If you can’t win in court, controlling the media narrative is the next best thing.
 
I think there could be some great importance on the Premier League dragging their heels points. Could this be used in the 130 charges case when it comes to dishing out a punishment?

There was no punishment attached but the fact city use it as part of their “win” could be something to make their upcoming loss even greater.
I think that is countered by City failing to co-operate with the PL investigation. If anything, that would go against them. The PL didn't drag their heels investigating after Football Leaks gave them cause to do so. And again, there is no time-bar in the PL rules (expect City's lawyers to argue that there should be, but 20 years for fraud is standard so they'd struggle with that one).
 
It reminded me of the much-hyped Mueller report in the US that was supposed to prove Trump-Russia connection - they leaked it in a selective fashion before the full report was released and took a victory lap, even though the reality was far more complicated (and damning, in fact). But all anyone remembers now is that Mueller “exonerated” Trump.

If you can’t win in court, controlling the media narrative is the next best thing.

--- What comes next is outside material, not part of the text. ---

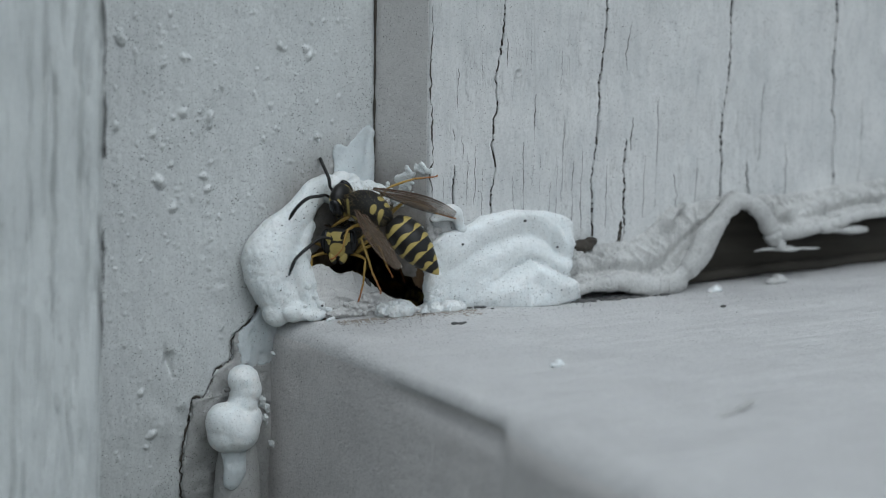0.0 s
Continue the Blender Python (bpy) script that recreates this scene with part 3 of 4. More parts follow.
    curl = [(0.4, -0.55, 8.2, 0.5, 0.5, 0.3), (1.0, -0.65, 8.6, 0.85, 0.7, 0.6), (1.6, -0.7, 8.7, 0.95, 0.75, 0.75), (2.2, -0.6, 8.5, 0.75, 0.65, 0.7)] + chain([(2.6, -0.5, 8.0, 0.5), (2.85, -0.4, 7.4, 0.42), (3.1, -0.35, 6.9, 0.5)], 7)
    film = [(0.05, 0.0, 7.6, 0.3, 0.35, 0.6), (0.2, -0.15, 6.9, 0.45, 0.3, 0.7), (0.5, -0.3, 6.2, 0.5, 0.25, 0.6), (0.7, -0.3, 7.1, 0.5, 0.2, 0.4)]
    tagged(blob("caulk_film", film, CAULK_GREY, 0.08, 4, 0.12, 0.8, 0.04, 2), "grey film of old caulk on the frame's edge", "caulk")
    tagged(blob("caulk_curl", curl, CAULK_NEW, 0.1, 6, 0.06, 1.4, 0.015), "small curled blob of fresh white caulk", "caulk")
    toe = [(1.5, -1.1, 0.6, 1.3, 1.0, 0.8), (0.4, -0.9, 0.6, 1.0, 0.9, 0.6), (-2.8, -0.6, 0.7, 1.0, 1.1, 1.0), (-3.5, -0.5, 0.7, 0.8, 1.0, 0.85), (-2.2, -0.3, 0.9, 0.7, 0.6, 0.5)]
    for k in range(230):
        x = rs.uniform(-4.6, 2.6)
        clump = 0.55 + 0.45 * math.sin(2.1 * x + 0.7) * math.cos(0.9 * x)
        toe.append((x, -0.45 - 0.13 * x - abs(rs.normal()) * 0.5 + 0.3, 0.35 + clump * rs.uniform(0.1, 0.75), rs.uniform(0.12, 0.42) * (0.6 + 0.6 * clump)))
    tagged(blob("caulk_bead", toe, CAULK_CRUMBLY, 0.08, 3, 0.16, 0.9, 0.08, 3), "rough white caulk along the front of the hole", "caulk")
    ridge = []
    for k in range(70):
        u = rs.uniform() ** 0.8
        ridge.append((-8.5 + 4.0 * u + rs.normal() * 0.2, 1.75 - 1.2 * u - rs.uniform(0, 0.3), 0.35 + 1.9 * u ** 0.6 * rs.uniform(0.05, 1) ** 1.2, rs.uniform(0.15, 0.42), rs.uniform(0.16, 0.3), rs.uniform(0.12, 0.28)))
    tagged(blob("caulk_ridge", ridge, CAULK_BROKEN, 0.07, 2, 0.1, 0.7, 0.05, 3), "layered grey-white caulk ridge before the hole", "caulk")
    drop = tagged(new("caulk_drop"), "two-lobed drop of fresh white caulk with a run", "caulk")
    lobes = [(-15.2, 4.1, -5.0, 1.35), (-15.0, 4.1, -5.8, 1.4), (-15.3, 4.0, -6.9, 1.3), (-17.0, 3.7, -8.3, 1.75), (-16.1, 3.5, -9.0, 1.95), (-17.0, 3.7, -9.3, 1.6), (-14.9, 3.7, -8.2, 1.2), (-15.0, 3.7, -9.2, 1.1)]
    lump("lobe", lobes, CAULK_NEW, drop, voxel=0.12, smooth=12, rough=0.12, cell=2.4, fine=0.02, depth=2)
    run = [(p[0], p[1], p[2], p[3], p[3] * 0.6, p[3]) for p in chain([(-16.4, 3.7, -10.4, 1.2), (-16.3, 3.55, -11.6, 1.05), (-16.3, 3.5, -12.6, 1.0), (-16.5, 3.6, -13.4, 0.8)], 14)]
    lump("run", run, CAULK_THIN, drop, "thin pale run of caulk", voxel=0.1, smooth=5, rough=0.1, cell=1.0, fine=0.03)
    rib = [(x, y, z, r * 1.18, r, r) for x, y, z, r in chain([(-15.5, 4.7, -9.5, 1.2), (-15.4, 4.8, -12.5, 1.6), (-15.4, 4.9, -16, 1.75), (-15.4, 4.9, -24, 1.8)], 30)]
    tagged(blob("caulk_rib", rib, CAULK_GREY, 0.16, 8, 0.12, 2.0, 0.03, 2), "old grey run of caulk below the white drop", "caulk")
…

And partygate in the UK was the same. They raised the stakes through media narrative and made people think there had to be a party for them to be guilty. But the rules banned "gatherings", which could just mean a non-essential get-together, as opposed to a business meeting.
With Mueller, Trump managed to persuade everyone that Mueller needed to say there was "collusion" when his brief was "interference", which he found to be the case.